Open Source Assessment Report Schema (OSAR)

Version 0.1.0 (Jan 18, 2024)

Original authors:

Purpose

This document defines a standard interchange format for describing vulnerability assessment reports for open source assets.

We hope to define a simple format that all BeS Labs can export, to make it easier for users, security researchers, and any other efforts to consume all available databases. Use of this format would also make it easier for the databases themselves to share or cross-check information. Ultimately, this format aims to enable automated, accurate, and distributed management of vulnerability assessments of open source assets such as projects and ML models.

This format is stable, but further backwards compatible changes may still be made. Feedback from maintainers of other vulnerability databases and security response teams is most welcome. Please feel free to create an issue in this repo.

Format Overview

The format is a JSON-based encoding format, using the following informal schema. The exact details of each field are elaborated in the next section. All strings contain UTF-8 text.

A JSON Schema for validation is also available here.

A sample json for your understanding is available here.

{
    "schema_version": "0.1.0",
    "asset": {
        "type": string,
        "name": string,
        "version": string,
        "url": string,
        "environment": {
          "name": string,
          "version": string
        }
    },
    "assessments": [
        {
            "tool": {
                "name": string,
                "type": string,
                "version": string,
                "playbook": {
                  "name": string,
                  "version": string
                }
            },
            "execution": {
                "type": string,
                "id": string,
                "status": string,
                "timestamp": timestamp,
                "duration": string,
                "output_path": string
            },
            "results": [
                {
                    "feature": string,
                    "aspect": string,
                    "attribute": string,
                    "value": number
                }
            ]
        }
    ]
}

Overall, the approach of this schema is to define only the fields that absolutely must be shared between labs, leaving customizations to the “ecosystem_specific” and “database_specific” blocks (see below)

Field Details

schema_version field

{
	"schema_version": string
}

The schema_version field is used to indicate which version of the schema a particular vulnerability assessment was exported with. This can help consumer applications decide how to import the data for their own systems and offer some protection against future breaking changes. The value should be a string matching the schema version, which follows the SemVer 2.0.0 format, with no leading “v” prefix.
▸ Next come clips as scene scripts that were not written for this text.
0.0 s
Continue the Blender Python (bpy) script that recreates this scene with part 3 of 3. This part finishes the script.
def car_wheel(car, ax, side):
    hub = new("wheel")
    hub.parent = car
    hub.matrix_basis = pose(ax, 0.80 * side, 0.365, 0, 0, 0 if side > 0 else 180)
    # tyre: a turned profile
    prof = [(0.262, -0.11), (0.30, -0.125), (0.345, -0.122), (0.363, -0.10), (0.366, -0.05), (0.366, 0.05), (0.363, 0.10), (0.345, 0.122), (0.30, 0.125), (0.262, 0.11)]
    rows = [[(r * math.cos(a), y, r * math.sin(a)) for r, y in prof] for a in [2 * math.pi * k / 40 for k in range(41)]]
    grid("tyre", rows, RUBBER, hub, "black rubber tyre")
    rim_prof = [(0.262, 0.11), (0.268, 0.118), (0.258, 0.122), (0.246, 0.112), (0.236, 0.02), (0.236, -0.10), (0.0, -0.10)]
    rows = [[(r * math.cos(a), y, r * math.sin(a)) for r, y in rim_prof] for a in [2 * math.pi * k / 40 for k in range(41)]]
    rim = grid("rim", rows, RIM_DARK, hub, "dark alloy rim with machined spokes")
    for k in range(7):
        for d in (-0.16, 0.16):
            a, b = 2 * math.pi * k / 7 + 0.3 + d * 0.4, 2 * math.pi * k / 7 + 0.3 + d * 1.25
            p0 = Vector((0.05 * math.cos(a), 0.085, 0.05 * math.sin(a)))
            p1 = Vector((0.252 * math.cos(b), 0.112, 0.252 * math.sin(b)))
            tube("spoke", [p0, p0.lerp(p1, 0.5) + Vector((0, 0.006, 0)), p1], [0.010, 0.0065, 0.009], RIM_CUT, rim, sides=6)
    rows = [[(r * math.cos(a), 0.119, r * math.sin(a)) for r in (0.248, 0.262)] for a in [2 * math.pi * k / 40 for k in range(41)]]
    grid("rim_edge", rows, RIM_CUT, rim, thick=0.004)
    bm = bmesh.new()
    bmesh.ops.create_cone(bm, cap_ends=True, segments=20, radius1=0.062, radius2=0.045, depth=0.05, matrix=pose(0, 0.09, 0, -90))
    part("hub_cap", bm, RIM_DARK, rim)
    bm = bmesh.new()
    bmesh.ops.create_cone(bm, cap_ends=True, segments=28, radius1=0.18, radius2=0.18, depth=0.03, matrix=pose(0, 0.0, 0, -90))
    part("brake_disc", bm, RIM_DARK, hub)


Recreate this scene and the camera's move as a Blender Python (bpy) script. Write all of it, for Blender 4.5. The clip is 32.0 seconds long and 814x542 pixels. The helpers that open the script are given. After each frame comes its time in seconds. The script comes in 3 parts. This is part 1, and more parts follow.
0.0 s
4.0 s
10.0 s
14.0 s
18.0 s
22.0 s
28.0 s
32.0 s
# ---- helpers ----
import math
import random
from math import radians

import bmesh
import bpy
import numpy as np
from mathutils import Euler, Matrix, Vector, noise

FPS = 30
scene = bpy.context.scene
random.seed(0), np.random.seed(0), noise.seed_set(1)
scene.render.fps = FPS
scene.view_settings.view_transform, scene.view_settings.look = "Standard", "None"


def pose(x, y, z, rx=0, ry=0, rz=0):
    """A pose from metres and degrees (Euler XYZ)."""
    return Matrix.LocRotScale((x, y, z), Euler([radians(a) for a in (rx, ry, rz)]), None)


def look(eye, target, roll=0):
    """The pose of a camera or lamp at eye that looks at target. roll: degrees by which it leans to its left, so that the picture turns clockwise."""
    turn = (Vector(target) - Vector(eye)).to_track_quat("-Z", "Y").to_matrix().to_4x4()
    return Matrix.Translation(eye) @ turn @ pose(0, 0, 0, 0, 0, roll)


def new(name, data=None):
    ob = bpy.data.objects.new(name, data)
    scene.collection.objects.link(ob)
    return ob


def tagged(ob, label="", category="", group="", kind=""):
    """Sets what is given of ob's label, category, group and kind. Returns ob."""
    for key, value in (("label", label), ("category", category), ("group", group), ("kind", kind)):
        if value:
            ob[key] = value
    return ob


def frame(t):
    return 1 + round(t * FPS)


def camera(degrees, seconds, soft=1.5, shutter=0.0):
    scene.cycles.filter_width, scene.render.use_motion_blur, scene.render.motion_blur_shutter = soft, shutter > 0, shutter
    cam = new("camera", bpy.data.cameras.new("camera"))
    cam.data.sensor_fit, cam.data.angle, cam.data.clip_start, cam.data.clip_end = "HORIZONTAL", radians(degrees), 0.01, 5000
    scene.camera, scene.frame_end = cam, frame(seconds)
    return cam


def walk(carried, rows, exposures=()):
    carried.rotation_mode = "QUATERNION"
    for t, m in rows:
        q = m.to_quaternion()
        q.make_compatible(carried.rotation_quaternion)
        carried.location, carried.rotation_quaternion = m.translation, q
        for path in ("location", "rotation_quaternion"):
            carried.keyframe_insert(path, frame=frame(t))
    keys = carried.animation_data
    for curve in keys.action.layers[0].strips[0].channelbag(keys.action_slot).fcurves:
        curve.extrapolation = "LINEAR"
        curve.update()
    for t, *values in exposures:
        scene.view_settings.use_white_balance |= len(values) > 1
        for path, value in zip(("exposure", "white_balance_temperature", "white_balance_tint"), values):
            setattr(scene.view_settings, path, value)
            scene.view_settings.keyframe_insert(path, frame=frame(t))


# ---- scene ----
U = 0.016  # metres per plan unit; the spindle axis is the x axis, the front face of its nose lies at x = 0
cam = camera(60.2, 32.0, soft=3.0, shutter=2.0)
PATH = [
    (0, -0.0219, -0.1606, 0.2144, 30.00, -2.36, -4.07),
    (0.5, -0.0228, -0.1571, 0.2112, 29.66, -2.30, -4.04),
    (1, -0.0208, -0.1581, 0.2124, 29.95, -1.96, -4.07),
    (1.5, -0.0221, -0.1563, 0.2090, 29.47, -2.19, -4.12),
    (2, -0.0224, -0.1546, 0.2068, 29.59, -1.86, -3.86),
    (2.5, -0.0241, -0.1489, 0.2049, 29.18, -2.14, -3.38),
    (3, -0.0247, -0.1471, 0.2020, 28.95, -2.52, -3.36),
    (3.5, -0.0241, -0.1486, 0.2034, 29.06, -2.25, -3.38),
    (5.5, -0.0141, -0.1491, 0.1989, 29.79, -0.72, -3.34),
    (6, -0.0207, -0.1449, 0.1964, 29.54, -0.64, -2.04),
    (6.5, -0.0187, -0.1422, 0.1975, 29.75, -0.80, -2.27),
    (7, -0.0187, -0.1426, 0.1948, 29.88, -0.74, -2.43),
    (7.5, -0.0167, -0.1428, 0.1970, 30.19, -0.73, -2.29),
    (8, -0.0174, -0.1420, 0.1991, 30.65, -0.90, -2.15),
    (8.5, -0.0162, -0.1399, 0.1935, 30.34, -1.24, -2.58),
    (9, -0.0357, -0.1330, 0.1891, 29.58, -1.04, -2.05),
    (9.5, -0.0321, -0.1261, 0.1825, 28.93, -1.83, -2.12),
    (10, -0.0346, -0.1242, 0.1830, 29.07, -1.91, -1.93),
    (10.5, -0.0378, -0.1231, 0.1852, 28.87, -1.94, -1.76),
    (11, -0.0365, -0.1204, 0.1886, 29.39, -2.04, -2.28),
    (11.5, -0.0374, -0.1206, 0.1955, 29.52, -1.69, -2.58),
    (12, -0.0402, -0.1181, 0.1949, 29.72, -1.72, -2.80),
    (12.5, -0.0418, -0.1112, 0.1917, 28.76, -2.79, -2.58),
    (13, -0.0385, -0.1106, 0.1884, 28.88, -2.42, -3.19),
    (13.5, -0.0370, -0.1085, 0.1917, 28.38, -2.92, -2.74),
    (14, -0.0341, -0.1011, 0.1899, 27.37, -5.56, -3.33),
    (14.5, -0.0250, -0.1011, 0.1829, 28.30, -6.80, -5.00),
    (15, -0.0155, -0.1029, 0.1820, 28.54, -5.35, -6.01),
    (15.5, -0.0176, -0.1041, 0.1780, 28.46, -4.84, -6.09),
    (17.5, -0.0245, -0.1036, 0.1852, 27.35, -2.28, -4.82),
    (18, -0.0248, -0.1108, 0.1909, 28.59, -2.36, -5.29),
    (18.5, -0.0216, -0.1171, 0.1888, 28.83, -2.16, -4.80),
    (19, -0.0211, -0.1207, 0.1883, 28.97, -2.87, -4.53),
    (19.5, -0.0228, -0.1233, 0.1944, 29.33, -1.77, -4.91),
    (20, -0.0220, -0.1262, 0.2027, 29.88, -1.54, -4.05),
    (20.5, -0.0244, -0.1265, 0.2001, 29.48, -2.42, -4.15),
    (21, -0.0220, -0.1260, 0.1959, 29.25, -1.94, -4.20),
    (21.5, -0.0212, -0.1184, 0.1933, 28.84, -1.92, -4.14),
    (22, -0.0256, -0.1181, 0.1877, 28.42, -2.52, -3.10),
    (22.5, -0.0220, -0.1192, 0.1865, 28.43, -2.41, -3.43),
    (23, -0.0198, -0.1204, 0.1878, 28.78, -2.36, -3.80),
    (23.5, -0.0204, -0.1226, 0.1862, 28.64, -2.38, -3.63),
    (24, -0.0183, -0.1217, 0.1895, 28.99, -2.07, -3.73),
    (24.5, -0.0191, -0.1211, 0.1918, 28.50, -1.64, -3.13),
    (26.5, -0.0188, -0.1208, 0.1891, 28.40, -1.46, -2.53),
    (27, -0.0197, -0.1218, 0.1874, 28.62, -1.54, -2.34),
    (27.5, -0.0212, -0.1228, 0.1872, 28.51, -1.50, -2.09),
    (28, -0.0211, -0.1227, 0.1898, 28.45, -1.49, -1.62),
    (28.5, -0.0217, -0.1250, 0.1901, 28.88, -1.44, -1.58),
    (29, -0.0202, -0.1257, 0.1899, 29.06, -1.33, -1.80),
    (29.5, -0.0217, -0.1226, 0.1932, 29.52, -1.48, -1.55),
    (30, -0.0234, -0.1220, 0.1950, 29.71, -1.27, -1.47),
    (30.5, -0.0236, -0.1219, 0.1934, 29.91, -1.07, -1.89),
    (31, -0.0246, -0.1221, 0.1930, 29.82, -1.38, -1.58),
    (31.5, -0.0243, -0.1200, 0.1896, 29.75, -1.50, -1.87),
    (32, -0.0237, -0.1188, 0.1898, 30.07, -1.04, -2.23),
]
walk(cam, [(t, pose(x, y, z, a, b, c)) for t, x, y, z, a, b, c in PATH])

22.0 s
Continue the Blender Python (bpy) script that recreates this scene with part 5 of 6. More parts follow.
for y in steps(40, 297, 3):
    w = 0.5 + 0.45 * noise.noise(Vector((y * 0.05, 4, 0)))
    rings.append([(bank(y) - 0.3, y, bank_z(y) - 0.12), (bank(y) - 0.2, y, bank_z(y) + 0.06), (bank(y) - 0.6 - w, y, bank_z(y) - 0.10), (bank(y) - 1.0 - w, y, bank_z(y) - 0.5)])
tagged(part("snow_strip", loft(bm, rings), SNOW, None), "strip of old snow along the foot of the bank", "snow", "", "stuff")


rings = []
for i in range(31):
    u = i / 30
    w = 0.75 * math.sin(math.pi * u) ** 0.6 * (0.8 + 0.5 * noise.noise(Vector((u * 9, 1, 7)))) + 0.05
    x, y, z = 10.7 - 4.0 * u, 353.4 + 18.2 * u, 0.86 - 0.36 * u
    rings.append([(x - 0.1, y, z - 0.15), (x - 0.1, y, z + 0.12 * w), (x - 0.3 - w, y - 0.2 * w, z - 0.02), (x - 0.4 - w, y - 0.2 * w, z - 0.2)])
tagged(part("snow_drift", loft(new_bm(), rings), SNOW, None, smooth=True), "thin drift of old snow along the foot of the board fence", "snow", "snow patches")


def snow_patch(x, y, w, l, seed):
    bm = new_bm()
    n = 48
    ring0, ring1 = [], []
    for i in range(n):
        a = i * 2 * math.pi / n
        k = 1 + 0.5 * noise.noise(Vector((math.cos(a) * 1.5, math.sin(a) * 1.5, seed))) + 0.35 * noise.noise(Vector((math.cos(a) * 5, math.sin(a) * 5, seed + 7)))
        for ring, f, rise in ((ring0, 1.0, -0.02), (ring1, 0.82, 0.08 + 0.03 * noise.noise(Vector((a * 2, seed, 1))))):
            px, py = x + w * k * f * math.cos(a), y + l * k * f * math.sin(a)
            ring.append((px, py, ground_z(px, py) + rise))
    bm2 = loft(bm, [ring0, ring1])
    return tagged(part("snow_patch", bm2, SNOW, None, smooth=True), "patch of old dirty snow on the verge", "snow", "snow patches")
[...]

If no value is specified, it should be assumed to be 1.0.0, matching version 1.0 of the schema. Clients can assume that new minor and patch versions of the schema only add new fields, without changing the meaning of old fields, so that a client that knows how to read version 1.2.0 can process data identifying as schema version 1.3.0 by ignoring any unexpected fields.

asset field

"asset": {
    "type": string,
    "name": string,
    "version": string,
    "url": string,
    "environment": {
      "name": string,
      "version": string
    }
}

Details about the open source asset that was assessed.

Field Description
type Project / Model
name Name of the project or model that was assessed
version Version of the project or model that was assessed
url Project source code URL or the ML model card URL
environment.name Name of the environment used.
environment.version Version of the environment used.

assessments.tool field

"tool": {
    "name": string,
    "type": string,
    "version": string,
    "playbook": {
      "name": string,
      "version": string
    }
}

Details about the tool used for assessment. “assessments” is an array and it should contain all the assessments done on a particular asset. For instance, a typical open source assessment in Be-Secure comprises of SAST, Fuzzing, SCA, OpenSSF Criticality Score & ScoreCard and License compliance checks. All the assessments metadata should be contained in this array.

Field Description
name Name of the tool used for this assessment. For SAST type assessment CodeQL is an example tool name
type SAST / Fuzzing / License Compliance / Criticality Score / SBOM
version Tool version
playbook.name Assessment tool playbook name
playbook.version Assessment tool playbook version

assessments.execution field

"execution": {
    "type": string,
    "id": string,
    "status": string,
    "timestamp": timestamp,
    "duration": string,
    "output_path": string
}

Assessment tool execution metadata.

Field Description
type Is this assessment tool execution done by an Organization / Individual
id Organization Id or the Individual's id (It could be a GitHub id of the individual). An example for organization is Be-Secure
status Success / Failure
timestamp Date and time of assessment tool execution
duration Total time taken in seconds to complete the assessment tool execution
output_path Path to the detailed assessment report generated by the tool

assessments.results array

"results": [
    {
        "feature": string,
        "aspect": string,
        "attribute": string,
        "value": number
    }
]

Summary of assessment tool execution results. Individual tool execution results should be translated to this format to accomodate the summary of result.

Field Description
feature Vulnerability / Code Smell / Criticality Score / ScoreCard / License Compliance / Dependency
aspect Severity / Count / Score
attribute Depends on the tool feature and the aspect. For instance, in SAST the aspect may be "Severity"and the attribute will be "Critical"
value The summary count or value

For instance, a SAST tool execution result may give 10 vulnerability information and 50 code smells of various severity along with the file name and the exact line numbers. For this schema, the result summary should be abstracted as below.

"results": [
    {
        "feature": "Vulnerability",
        "aspect": "Severity",
        "attribute": "Critical",
        "value": 6
    },
    {
        "feature": "Vulnerability",
        "aspect": "Severity",
        "attribute": "Medium",
        "value": 4
    },
    {
        "feature": "Code Smell",
        "aspect": "Severity",
        "attribute": "Low",
        "value": 50
    }
]